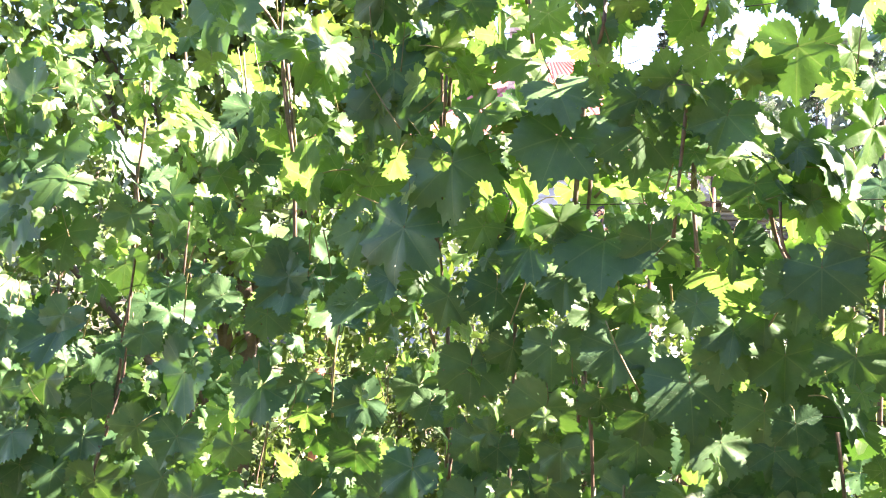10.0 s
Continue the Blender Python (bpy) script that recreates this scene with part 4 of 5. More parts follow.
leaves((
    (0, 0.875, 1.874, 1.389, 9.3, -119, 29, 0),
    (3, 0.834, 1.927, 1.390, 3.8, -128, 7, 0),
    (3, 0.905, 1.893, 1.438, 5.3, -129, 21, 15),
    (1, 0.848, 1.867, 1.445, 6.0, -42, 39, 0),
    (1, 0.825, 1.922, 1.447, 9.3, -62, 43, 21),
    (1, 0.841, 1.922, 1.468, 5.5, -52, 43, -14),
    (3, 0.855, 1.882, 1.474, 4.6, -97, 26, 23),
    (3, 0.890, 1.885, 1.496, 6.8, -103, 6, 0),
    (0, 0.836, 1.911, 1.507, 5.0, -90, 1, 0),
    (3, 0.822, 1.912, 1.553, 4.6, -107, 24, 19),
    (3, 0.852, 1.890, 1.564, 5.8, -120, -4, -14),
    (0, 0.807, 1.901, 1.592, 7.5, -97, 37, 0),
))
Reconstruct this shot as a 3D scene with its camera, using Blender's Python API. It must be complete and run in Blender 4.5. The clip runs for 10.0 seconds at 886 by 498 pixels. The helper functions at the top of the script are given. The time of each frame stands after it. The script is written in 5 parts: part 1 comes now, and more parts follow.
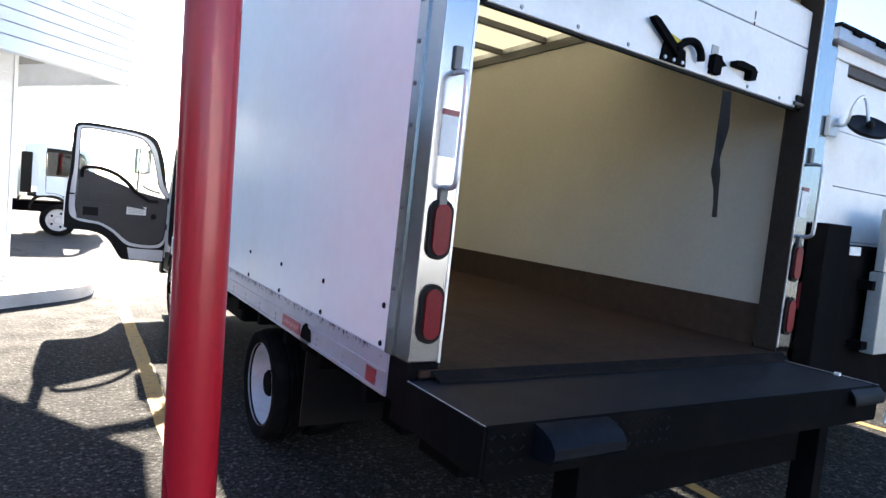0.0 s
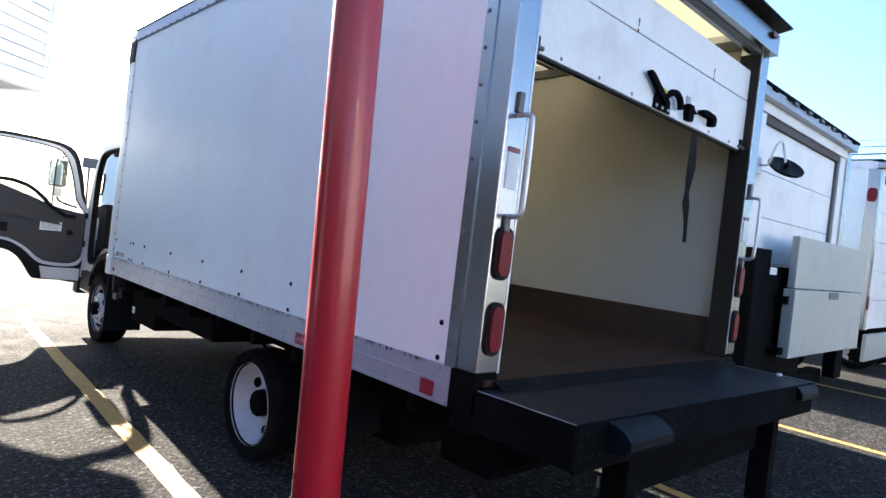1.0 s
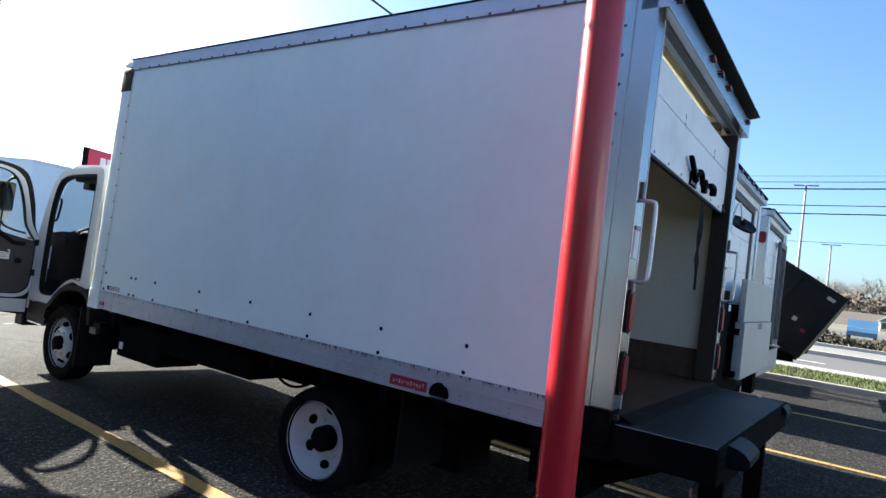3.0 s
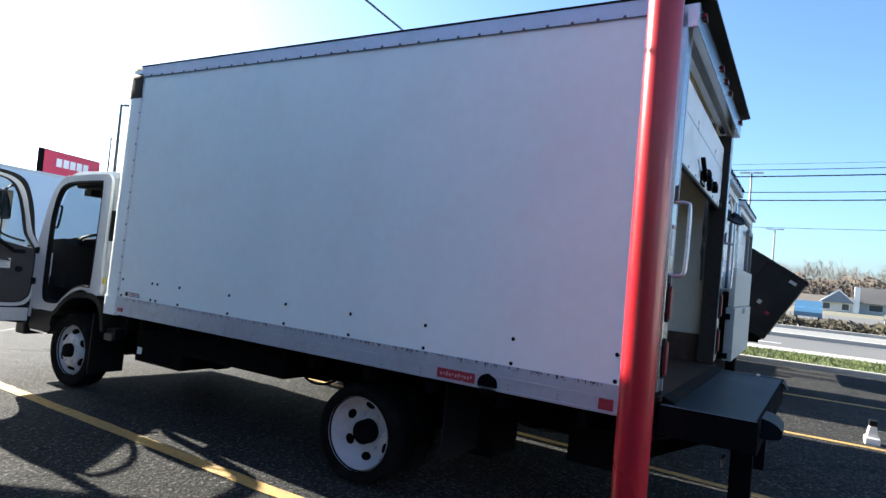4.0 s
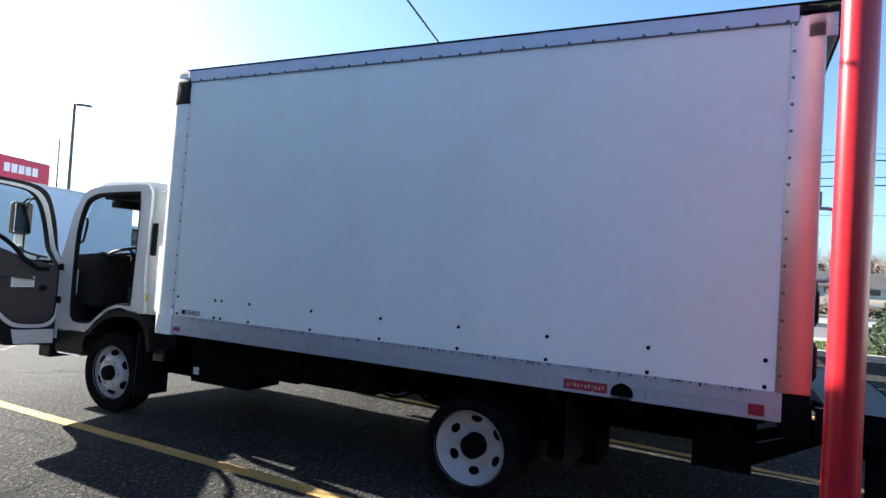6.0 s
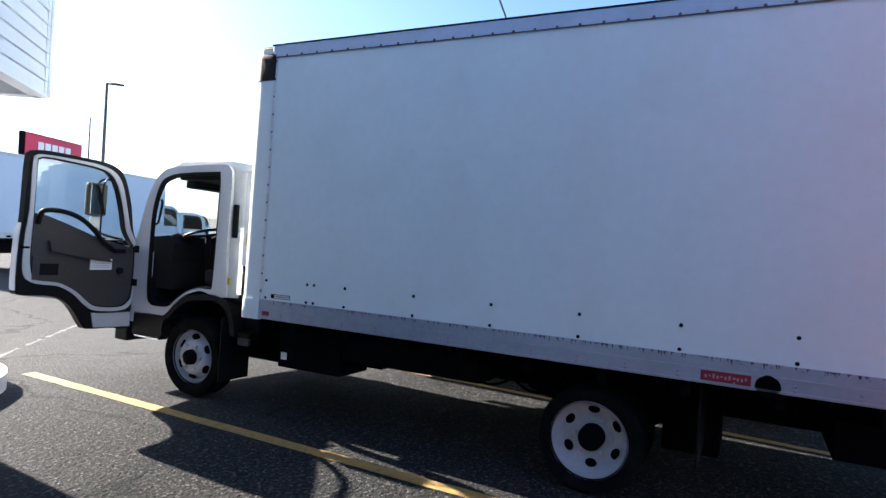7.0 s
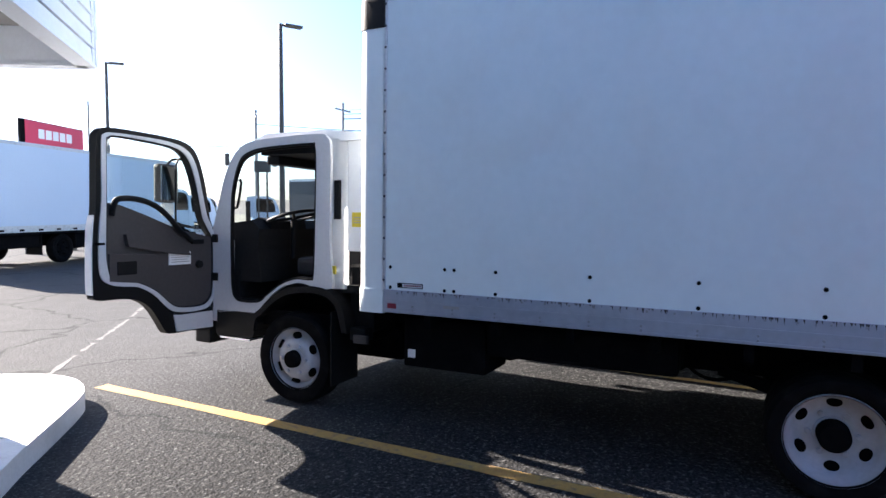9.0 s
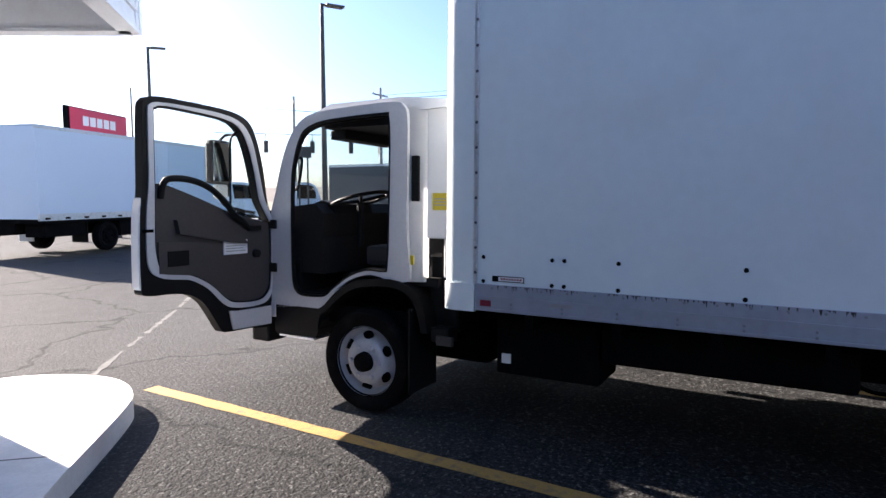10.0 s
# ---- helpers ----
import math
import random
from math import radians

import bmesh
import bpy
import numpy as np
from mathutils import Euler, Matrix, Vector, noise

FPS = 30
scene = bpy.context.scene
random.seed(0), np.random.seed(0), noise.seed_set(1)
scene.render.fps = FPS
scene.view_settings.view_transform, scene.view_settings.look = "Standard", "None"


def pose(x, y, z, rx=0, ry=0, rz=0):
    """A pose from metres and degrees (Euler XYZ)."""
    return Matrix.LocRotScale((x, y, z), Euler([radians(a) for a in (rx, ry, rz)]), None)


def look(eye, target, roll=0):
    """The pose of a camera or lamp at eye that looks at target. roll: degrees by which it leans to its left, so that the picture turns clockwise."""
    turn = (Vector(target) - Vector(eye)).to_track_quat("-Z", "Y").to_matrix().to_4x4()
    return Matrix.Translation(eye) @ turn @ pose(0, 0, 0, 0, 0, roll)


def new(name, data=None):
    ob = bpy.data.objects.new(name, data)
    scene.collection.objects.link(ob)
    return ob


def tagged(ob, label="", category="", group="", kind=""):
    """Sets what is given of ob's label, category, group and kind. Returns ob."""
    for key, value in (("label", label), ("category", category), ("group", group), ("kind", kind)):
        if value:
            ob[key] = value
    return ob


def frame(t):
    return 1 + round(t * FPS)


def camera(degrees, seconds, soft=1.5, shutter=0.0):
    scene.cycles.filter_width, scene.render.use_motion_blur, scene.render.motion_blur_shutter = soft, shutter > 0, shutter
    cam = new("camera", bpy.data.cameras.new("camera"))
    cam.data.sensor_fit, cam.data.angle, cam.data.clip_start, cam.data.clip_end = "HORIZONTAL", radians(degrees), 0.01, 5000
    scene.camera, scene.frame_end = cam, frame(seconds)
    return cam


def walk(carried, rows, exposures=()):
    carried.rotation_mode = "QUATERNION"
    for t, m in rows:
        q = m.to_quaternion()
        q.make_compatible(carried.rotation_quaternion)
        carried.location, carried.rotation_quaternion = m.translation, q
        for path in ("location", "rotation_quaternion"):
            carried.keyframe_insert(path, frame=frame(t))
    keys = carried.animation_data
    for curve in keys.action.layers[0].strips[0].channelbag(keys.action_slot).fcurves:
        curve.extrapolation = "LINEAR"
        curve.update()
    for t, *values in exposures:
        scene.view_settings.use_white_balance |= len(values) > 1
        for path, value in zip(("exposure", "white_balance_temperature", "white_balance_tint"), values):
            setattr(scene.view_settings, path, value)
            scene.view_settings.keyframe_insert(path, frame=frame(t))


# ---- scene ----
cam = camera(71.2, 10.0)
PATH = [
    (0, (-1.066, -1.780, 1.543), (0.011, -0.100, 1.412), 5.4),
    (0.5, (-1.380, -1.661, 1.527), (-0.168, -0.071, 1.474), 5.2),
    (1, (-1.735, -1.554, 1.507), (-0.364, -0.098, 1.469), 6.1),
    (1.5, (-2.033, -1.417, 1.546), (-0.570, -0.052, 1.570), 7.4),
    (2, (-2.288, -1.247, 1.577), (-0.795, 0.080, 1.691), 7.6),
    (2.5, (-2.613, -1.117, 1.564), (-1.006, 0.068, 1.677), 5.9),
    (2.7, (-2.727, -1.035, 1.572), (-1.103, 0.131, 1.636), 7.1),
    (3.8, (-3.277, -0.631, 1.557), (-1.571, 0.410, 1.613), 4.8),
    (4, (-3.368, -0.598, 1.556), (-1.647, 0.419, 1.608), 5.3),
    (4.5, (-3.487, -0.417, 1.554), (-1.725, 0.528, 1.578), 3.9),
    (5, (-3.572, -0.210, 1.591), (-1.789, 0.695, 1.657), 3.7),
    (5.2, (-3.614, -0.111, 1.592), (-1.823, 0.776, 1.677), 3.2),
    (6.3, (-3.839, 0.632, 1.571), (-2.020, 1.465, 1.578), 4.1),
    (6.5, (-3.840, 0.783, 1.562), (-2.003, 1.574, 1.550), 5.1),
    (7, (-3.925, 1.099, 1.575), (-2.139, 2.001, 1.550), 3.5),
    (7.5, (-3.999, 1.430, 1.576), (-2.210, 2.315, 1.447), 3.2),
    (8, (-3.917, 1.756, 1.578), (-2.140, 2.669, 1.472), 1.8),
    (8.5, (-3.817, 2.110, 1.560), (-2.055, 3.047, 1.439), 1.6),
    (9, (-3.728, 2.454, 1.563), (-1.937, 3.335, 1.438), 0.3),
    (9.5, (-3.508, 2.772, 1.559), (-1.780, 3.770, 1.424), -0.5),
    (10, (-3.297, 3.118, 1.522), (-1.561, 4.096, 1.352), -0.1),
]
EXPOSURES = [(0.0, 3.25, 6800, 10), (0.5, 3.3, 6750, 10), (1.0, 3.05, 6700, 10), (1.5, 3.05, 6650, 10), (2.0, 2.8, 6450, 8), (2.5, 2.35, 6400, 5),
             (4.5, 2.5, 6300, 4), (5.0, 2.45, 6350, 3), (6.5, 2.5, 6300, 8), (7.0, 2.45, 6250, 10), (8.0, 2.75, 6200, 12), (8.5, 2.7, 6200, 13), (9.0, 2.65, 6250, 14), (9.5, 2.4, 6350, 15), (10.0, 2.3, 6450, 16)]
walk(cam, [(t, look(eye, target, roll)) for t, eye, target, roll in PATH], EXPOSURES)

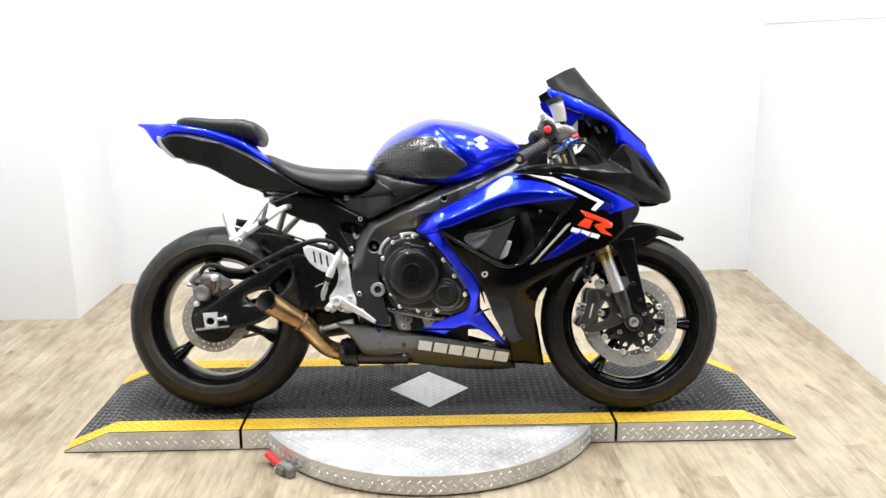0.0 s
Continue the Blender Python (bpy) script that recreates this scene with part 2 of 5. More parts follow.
┄┄┄┄┄┄┄┄┄┄
**WHAT THIS TASK INVOLVES:** Copy the material above exactly and drop the pictures.

**EXERCISE RESPONSE:**
10.0 s
Continue the Blender Python (bpy) script that recreates this scene with part 4 of 5. More parts follow.
leaves((
    (0, 0.875, 1.874, 1.389, 9.3, -119, 29, 0),
    (3, 0.834, 1.927, 1.390, 3.8, -128, 7, 0),
    (3, 0.905, 1.893, 1.438, 5.3, -129, 21, 15),
    (1, 0.848, 1.867, 1.445, 6.0, -42, 39, 0),
    (1, 0.825, 1.922, 1.447, 9.3, -62, 43, 21),
    (1, 0.841, 1.922, 1.468, 5.5, -52, 43, -14),
    (3, 0.855, 1.882, 1.474, 4.6, -97, 26, 23),
    (3, 0.890, 1.885, 1.496, 6.8, -103, 6, 0),
    (0, 0.836, 1.911, 1.507, 5.0, -90, 1, 0),
    (3, 0.822, 1.912, 1.553, 4.6, -107, 24, 19),
    (3, 0.852, 1.890, 1.564, 5.8, -120, -4, -14),
    (0, 0.807, 1.901, 1.592, 7.5, -97, 37, 0),
))
Reconstruct this shot as a 3D scene with its camera, using Blender's Python API. It must be complete and run in Blender 4.5. The clip runs for 10.0 seconds at 886 by 498 pixels. The helper functions at the top of the script are given. The time of each frame stands after it. The script is written in 5 parts: part 1 comes now, and more parts follow.
0.0 s
1.0 s
3.0 s
4.0 s
6.0 s
7.0 s
9.0 s
10.0 s
# ---- helpers ----
import math
import random
from math import radians

import bmesh
import bpy
import numpy as np
from mathutils import Euler, Matrix, Vector, noise

FPS = 30
scene = bpy.context.scene
random.seed(0), np.random.seed(0), noise.seed_set(1)
scene.render.fps = FPS
scene.view_settings.view_transform, scene.view_settings.look = "Standard", "None"


def pose(x, y, z, rx=0, ry=0, rz=0):
    """A pose from metres and degrees (Euler XYZ)."""
    return Matrix.LocRotScale((x, y, z), Euler([radians(a) for a in (rx, ry, rz)]), None)


def look(eye, target, roll=0):
    """The pose of a camera or lamp at eye that looks at target. roll: degrees by which it leans to its left, so that the picture turns clockwise."""
    turn = (Vector(target) - Vector(eye)).to_track_quat("-Z", "Y").to_matrix().to_4x4()
    return Matrix.Translation(eye) @ turn @ pose(0, 0, 0, 0, 0, roll)


def new(name, data=None):
    ob = bpy.data.objects.new(name, data)
    scene.collection.objects.link(ob)
    return ob


def tagged(ob, label="", category="", group="", kind=""):
    """Sets what is given of ob's label, category, group and kind. Returns ob."""
    for key, value in (("label", label), ("category", category), ("group", group), ("kind", kind)):
        if value:
            ob[key] = value
    return ob


def frame(t):
    return 1 + round(t * FPS)


def camera(degrees, seconds, soft=1.5, shutter=0.0):
    scene.cycles.filter_width, scene.render.use_motion_blur, scene.render.motion_blur_shutter = soft, shutter > 0, shutter
    cam = new("camera", bpy.data.cameras.new("camera"))
    cam.data.sensor_fit, cam.data.angle, cam.data.clip_start, cam.data.clip_end = "HORIZONTAL", radians(degrees), 0.01, 5000
    scene.camera, scene.frame_end = cam, frame(seconds)
    return cam


def walk(carried, rows, exposures=()):
    carried.rotation_mode = "QUATERNION"
    for t, m in rows:
        q = m.to_quaternion()
        q.make_compatible(carried.rotation_quaternion)
        carried.location, carried.rotation_quaternion = m.translation, q
        for path in ("location", "rotation_quaternion"):
            carried.keyframe_insert(path, frame=frame(t))
    keys = carried.animation_data
    for curve in keys.action.layers[0].strips[0].channelbag(keys.action_slot).fcurves:
        curve.extrapolation = "LINEAR"
        curve.update()
    for t, *values in exposures:
        scene.view_settings.use_white_balance |= len(values) > 1
        for path, value in zip(("exposure", "white_balance_temperature", "white_balance_tint"), values):
            setattr(scene.view_settings, path, value)
            scene.view_settings.keyframe_insert(path, frame=frame(t))


# ---- scene ----
cam = camera(71.2, 10.0)
PATH = [
    (0, (-1.066, -1.780, 1.543), (0.011, -0.100, 1.412), 5.4),
    (0.5, (-1.380, -1.661, 1.527), (-0.168, -0.071, 1.474), 5.2),
    (1, (-1.735, -1.554, 1.507), (-0.364, -0.098, 1.469), 6.1),
    (1.5, (-2.033, -1.417, 1.546), (-0.570, -0.052, 1.570), 7.4),
    (2, (-2.288, -1.247, 1.577), (-0.795, 0.080, 1.691), 7.6),
    (2.5, (-2.613, -1.117, 1.564), (-1.006, 0.068, 1.677), 5.9),
    (2.7, (-2.727, -1.035, 1.572), (-1.103, 0.131, 1.636), 7.1),
    (3.8, (-3.277, -0.631, 1.557), (-1.571, 0.410, 1.613), 4.8),
    (4, (-3.368, -0.598, 1.556), (-1.647, 0.419, 1.608), 5.3),
    (4.5, (-3.487, -0.417, 1.554), (-1.725, 0.528, 1.578), 3.9),
    (5, (-3.572, -0.210, 1.591), (-1.789, 0.695, 1.657), 3.7),
    (5.2, (-3.614, -0.111, 1.592), (-1.823, 0.776, 1.677), 3.2),
    (6.3, (-3.839, 0.632, 1.571), (-2.020, 1.465, 1.578), 4.1),
    (6.5, (-3.840, 0.783, 1.562), (-2.003, 1.574, 1.550), 5.1),
    (7, (-3.925, 1.099, 1.575), (-2.139, 2.001, 1.550), 3.5),
    (7.5, (-3.999, 1.430, 1.576), (-2.210, 2.315, 1.447), 3.2),
    (8, (-3.917, 1.756, 1.578), (-2.140, 2.669, 1.472), 1.8),
    (8.5, (-3.817, 2.110, 1.560), (-2.055, 3.047, 1.439), 1.6),
    (9, (-3.728, 2.454, 1.563), (-1.937, 3.335, 1.438), 0.3),
    (9.5, (-3.508, 2.772, 1.559), (-1.780, 3.770, 1.424), -0.5),
    (10, (-3.297, 3.118, 1.522), (-1.561, 4.096, 1.352), -0.1),
]
EXPOSURES = [(0.0, 3.25, 6800, 10), (0.5, 3.3, 6750, 10), (1.0, 3.05, 6700, 10), (1.5, 3.05, 6650, 10), (2.0, 2.8, 6450, 8), (2.5, 2.35, 6400, 5),
             (4.5, 2.5, 6300, 4), (5.0, 2.45, 6350, 3), (6.5, 2.5, 6300, 8), (7.0, 2.45, 6250, 10), (8.0, 2.75, 6200, 12), (8.5, 2.7, 6200, 13), (9.0, 2.65, 6250, 14), (9.5, 2.4, 6350, 15), (10.0, 2.3, 6450, 16)]
walk(cam, [(t, look(eye, target, roll)) for t, eye, target, roll in PATH], EXPOSURES)

0.0 s
Continue the Blender Python (bpy) script that recreates this scene with part 2 of 5. More parts follow.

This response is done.